▼▼▼

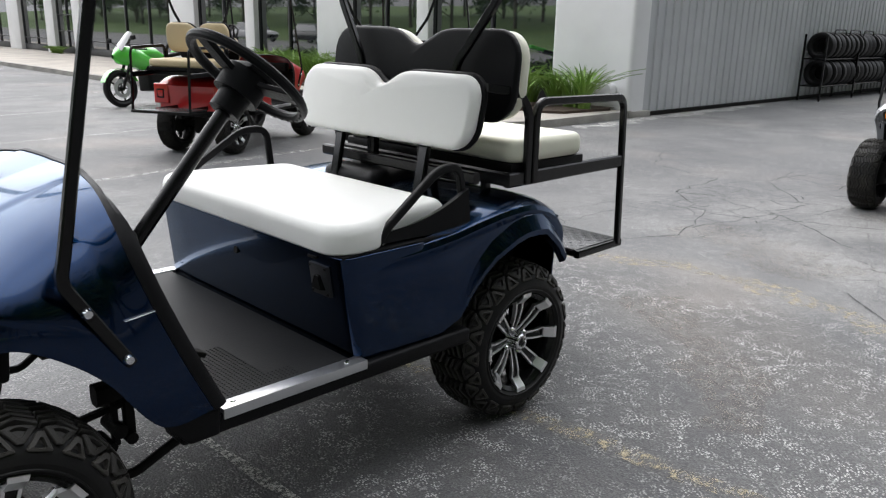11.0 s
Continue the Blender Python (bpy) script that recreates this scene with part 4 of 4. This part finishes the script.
# ---- motorcycle ----
def motorcycle(m):
    bike = thing("motorcycle", "bright green sport motorcycle with a dark screen, parked on asphalt", "motorcycle", m=m)
    ring = revolve([(0.215, -0.035), (0.25, -0.055), (0.285, -0.045), (0.300, 0.0), (0.285, 0.045), (0.25, 0.055), (0.215, 0.035)], 40, closed=True)
    rim = revolve([(0.195, -0.035), (0.218, -0.040), (0.218, 0.040), (0.195, 0.035)], 32, closed=True)
    hub = revolve([(0, -0.05), (0.05, -0.05), (0.05, 0.05), (0, 0.05)], 16)
    for x in (0.0, 1.40):
        w = part("wheel", ring, SMOOTH_RUBBER, bike, "black road tyre", pose(x, 0, 0.30))
        part("rim", rim, GLOSS, w)
        part("hub", hub, GLOSS, w)
        for i in range(5):
            part("spoke", tube([(0.04, 0, 0), (0.20, 0, 0)], 0.03, 0.02), GLOSS, w, m=pose(0, 0, 0, 0, 72 * i, 0))
        part("brake_disc", revolve([(0.09, -0.062), (0.15, -0.062), (0.15, -0.058), (0.09, -0.058)], 28, closed=True), ALU, w)
    for s in (-1, 1):
        part("fork_leg", tube([(0.0, s * 0.085, 0.30), (0.30, s * 0.085, 0.92)], 0.026), TUBE, bike)
        part("handlebar", tube([(0.28, s * 0.08, 0.93), (0.36, s * 0.34, 0.90)], 0.014), PLASTIC, bike)
        part("mirror", joined(tube([(0.12, s * 0.12, 0.98), (0.14, s * 0.32, 1.08)], 0.008), box(0.12, 0.15, *sorted((s * 0.28, s * 0.40)), 1.05, 1.12, 0.012)), PLASTIC, bike)
        part("swing_arm", tube([(0.85, s * 0.11, 0.40), (1.40, s * 0.11, 0.30)], 0.04, 0.06), CHASSIS, bike)
    part("front_mudguard", sheet([[(0.32 * math.cos(a), y, 0.30 + 0.32 * math.sin(a)) for y in (-0.07, -0.035, 0, 0.035, 0.07)] for a in (radians(20 + 14 * i) for i in range(11))], 0.006), GREEN, bike, "green mudguard")
    # fairing: nose and side panels
    st = [(-0.06, 0.03, 0.78, 0.84), (0.02, 0.11, 0.70, 0.94), (0.18, 0.16, 0.66, 0.98), (0.36, 0.17, 0.60, 0.93), (0.55, 0.16, 0.55, 0.84), (0.75, 0.14, 0.52, 0.74), (0.92, 0.10, 0.50, 0.64)]
    rows = []
    for x, w, z0, z1 in st:
        c, h = (z0 + z1) / 2, (z1 - z0) / 2
        rows.append([(x, w * math.copysign(abs(math.cos(a)) ** 0.7, math.cos(a)), c + h * math.copysign(abs(math.sin(a)) ** 0.8, math.sin(a))) for a in (2 * math.pi * i / 24 for i in range(25))])
    part("fairing", sheet(rows), GREEN, bike, "glossy green fairing")
    part("windscreen", sheet([[(0.03 + 0.26 * t, y * (1 - 0.3 * t), 0.93 + 0.28 * t - 2.2 * y * y * 0.8) for y in (-0.15, -0.10, -0.05, 0, 0.05, 0.10, 0.15)] for t in (0, 0.33, 0.66, 1)], 0.005), SCREEN, bike, "smoked windscreen")
    rows = []
    for x, w, z0, z1 in ((0.42, 0.10, 0.78, 0.92), (0.52, 0.16, 0.74, 0.97), (0.68, 0.17, 0.72, 0.96), (0.82, 0.12, 0.72, 0.86), (0.90, 0.10, 0.74, 0.80)):
        c, h = (z0 + z1) / 2, (z1 - z0) / 2
        rows.append([(x, w * math.cos(a), c + h * math.sin(a)) for a in (2 * math.pi * i / 20 for i in range(21))])
    part("fuel_tank", sheet(rows), GREEN, bike, "green fuel tank")
    part("saddle", box(0.86, 1.22, -0.12, 0.12, 0.76, 0.83, 0.03, 3, shear=lambda c: Vector((c.x, c.y * (1.2 - 0.3 * (c.x - 0.86)), c.z + 0.25 * max(0, c.x - 0.98)))), PLASTIC, bike)
    part("tail_fairing", box(1.10, 1.62, -0.09, 0.09, 0.80, 0.90, 0.03, 3, shear=lambda c: Vector((c.x, c.y * (1 - 0.7 * (c.x - 1.1)), c.z + 0.22 * (c.x - 1.1)))), GREEN, bike, "green tail")
    part("engine", box(0.45, 0.95, -0.17, 0.17, 0.24, 0.66, 0.05, 3), CHASSIS, bike)
    part("exhaust", tube([(0.60, 0.18, 0.26), (1.0, 0.20, 0.28), (1.38, 0.22, 0.48)], 0.045, n=14), CHROME, bike)
    part("side_stand", tube([(0.80, -0.15, 0.28), (0.86, -0.32, 0.01)], 0.012), CHASSIS, bike)


motorcycle(pose(5.06, 10.75, 0, 0, 0, 10) @ pose(0, 0, 0, -6, 0, 0))


# ---- tyre rack against the siding ----
rack = thing("tyre_rack", "black steel two-tier rack beside the metal wall", "rack", m=pose(17.7, 4.40, 0))
for i in range(5):
    for y in (0.0, 0.46):
        part("upright", tube([(i * 2.0, y, 0), (i * 2.0, y, 1.42 if i == 0 else 1.25)], 0.04, 0.04, up=(0, 1, 0)), TUBE, rack)
    for z in (0.32, 0.90):
        part("end_bar", tube([(i * 2.0, 0, z), (i * 2.0, 0.46, z)], 0.03, 0.03), TUBE, rack)
for z in (0.32, 0.90):
    for y in (0.06, 0.40):
        part("shelf_rail", tube([(0, y, z), (8.0, y, z)], 0.035, 0.035), TUBE, rack)
STACK = revolve([(0.17, -0.08), (0.20, -0.105), (0.25, -0.11), (0.285, -0.09), (0.297, 0.0), (0.285, 0.09), (0.25, 0.11), (0.20, 0.105), (0.17, 0.08), (0.178, 0.0)], 40, closed=True)
rnd = random.Random(8)
for tier, z in enumerate((0.32, 0.90)):
    for i in range(26):
        x = 18.05 + i * 0.285
        ob = part("loose_tyre", STACK, SMOOTH_RUBBER, None, "used black tyre standing on a steel rack", pose(x, 4.63, z + 0.275, 0, 0, 90 + rnd.uniform(-16, 16)))
        tagged(ob, category="tyre", group="tyres on the rack")
for i in range(3):
    rail = part("tyre_hoop", tube([(18.2 + i * 0.9, 4.45, 1.40), (18.25 + i * 0.9, 4.45, 1.52), (18.85 + i * 0.9, 4.45, 1.52), (18.9 + i * 0.9, 4.45, 1.40)], 0.014, r=0.08), TUBE, rack, m=Matrix.Translation((-17.7, -4.40, 0)))


# ---- trees, lawn edge and cars across the car park, seen in paint and glass ----
def tree_meshes(seed, height):
    rnd = random.Random(seed)
    trunk = [tube([(0, 0, 0), (0.1, 0.05, height * 0.25), (0.05, 0.1, height * 0.55), (0.2, 0, height * 0.85)], 0.16, n=9)]
    tips = []
    for i in range(11):
        z = height * rnd.uniform(0.22, 0.75)
        a, l = rnd.uniform(0, 6.283), height * rnd.uniform(0.16, 0.34)
        e = Vector((l * math.cos(a), l * math.sin(a), z + l * rnd.uniform(0.3, 0.8)))
        trunk.append(tube([(0.06, 0.06, z), e * 0.5 + Vector((0, 0, z * 0.5 + 0.1)), e], 0.05, n=6))
        tips.append(e)
    tips += [Vector((rnd.gauss(0, 0.12) * height, rnd.gauss(0, 0.12) * height, height * rnd.uniform(0.45, 0.98))) for _ in range(14)]
    verts, faces = [], []
    for c in tips:
        s = height * rnd.uniform(0.07, 0.13)
        for _ in range(190):
            d = Vector((rnd.gauss(0, 1), rnd.gauss(0, 1), rnd.gauss(0, 0.8)))
            p = c + d * s * 0.62
            u = Vector((rnd.uniform(-1, 1), rnd.uniform(-1, 1), rnd.uniform(-1, 1))).normalized() * rnd.uniform(0.10, 0.22)
            v = u.orthogonal().normalized() * u.length * 0.55
            k = len(verts)
            verts += [p - u, p + v, p + u, p - v]
            faces.append([k, k + 1, k + 2, k + 3])
    return joined(*trunk), mesh_of(verts, faces, 10)


TREES = [tree_meshes(s, h) for s, h in ((1, 11.0), (2, 9.5), (3, 12.5))]
rnd = random.Random(3)
SPOTS = [(-22 + 4.0 * i + rnd.uniform(-1, 1), -10.8 + rnd.uniform(-1.2, 1.0)) for i in range(13)] + [(-22 + 6 * i, -15.5 + rnd.uniform(-2, 2)) for i in range(9)]
SPOTS += [(-30 + rnd.uniform(-3, 3), -8 + 6.5 * i) for i in range(27)] + [(-38 + rnd.uniform(-3, 3), -4 + 7 * i) for i in range(26)]
for k, (x, y) in enumerate(SPOTS):
    tr, cr = TREES[k % 3]
    t = thing("tree", "leafy broad green tree beyond the car park", "tree", "trees round the car park", pose(x, y, 0, 0, 0, 47 * k))
    part("trunk", tr, BARK, t)
    part("crown", cr, CROWN, t)


def parked_car(m, paint, label):
    car = thing("parked_car", label, "car", "cars across the car park", m)
    st = [(-2.2, 0.62, 0.35, 0.60), (-2.05, 0.80, 0.28, 0.80), (-1.2, 0.88, 0.25, 0.92), (0, 0.90, 0.25, 0.95), (1.3, 0.88, 0.25, 0.95), (2.05, 0.80, 0.30, 0.90), (2.2, 0.66, 0.38, 0.75)]
    rows = []
    for x, w, z0, z1 in st:
        c, h = (z0 + z1) / 2, (z1 - z0) / 2
        rows.append([(x, w * math.copysign(abs(math.cos(a)) ** 0.4, math.cos(a)), c + h * math.copysign(abs(math.sin(a)) ** 0.5, math.sin(a))) for a in (2 * math.pi * i / 28 for i in range(29))])
    part("body", sheet(rows), paint, car)
    part("roof", box(-0.75, 1.25, -0.66, 0.66, 1.40, 1.47, 0.03, 3), paint, car)
    part("cabin_glass", box(-1.15, 1.6, -0.78, 0.78, 0.90, 1.42, 0.05, 3, shear=lambda c: Vector((c.x * (1 - 0.30 * (c.z - 0.9) / 0.5), c.y * (1 - 0.16 * (c.z - 0.9) / 0.5), c.z))), GLASS, car)
    for x in (-1.35, 1.35):
        for s in (-1, 1):
            w = part("wheel", STACK, SMOOTH_RUBBER, car, m=pose(x, s * 0.80, 0.297))
            part("rim", revolve([(0, -0.085 * 1), (0.15, -0.08), (0.18, -0.06), (0.18, 0.06), (0.15, 0.08), (0, 0.085)], 20), ALU, w)


parked_car(pose(-13, 42, 0, 0, 0, 80), SILVER, "silver parked saloon car on asphalt")
parked_car(pose(-13.5, 49, 0, 0, 0, 84), JET, "black parked saloon car on asphalt")
parked_car(pose(-12.5, 56, 0, 0, 0, 80), STUCCO, "white parked saloon car on asphalt")
parked_car(pose(-13, 64, 0, 0, 0, 82), SILVER, "grey parked saloon car on asphalt")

▲▲▲

■ What the exercise asks:
Look through the data and show every line containing "with".

■ Finished task:
Continue the Blender Python (bpy) script that recreates this scene with part 4 of 4. This part finishes the script.
    bike = thing("motorcycle", "bright green sport motorcycle with a dark screen, parked on asphalt", "motorcycle", m=m)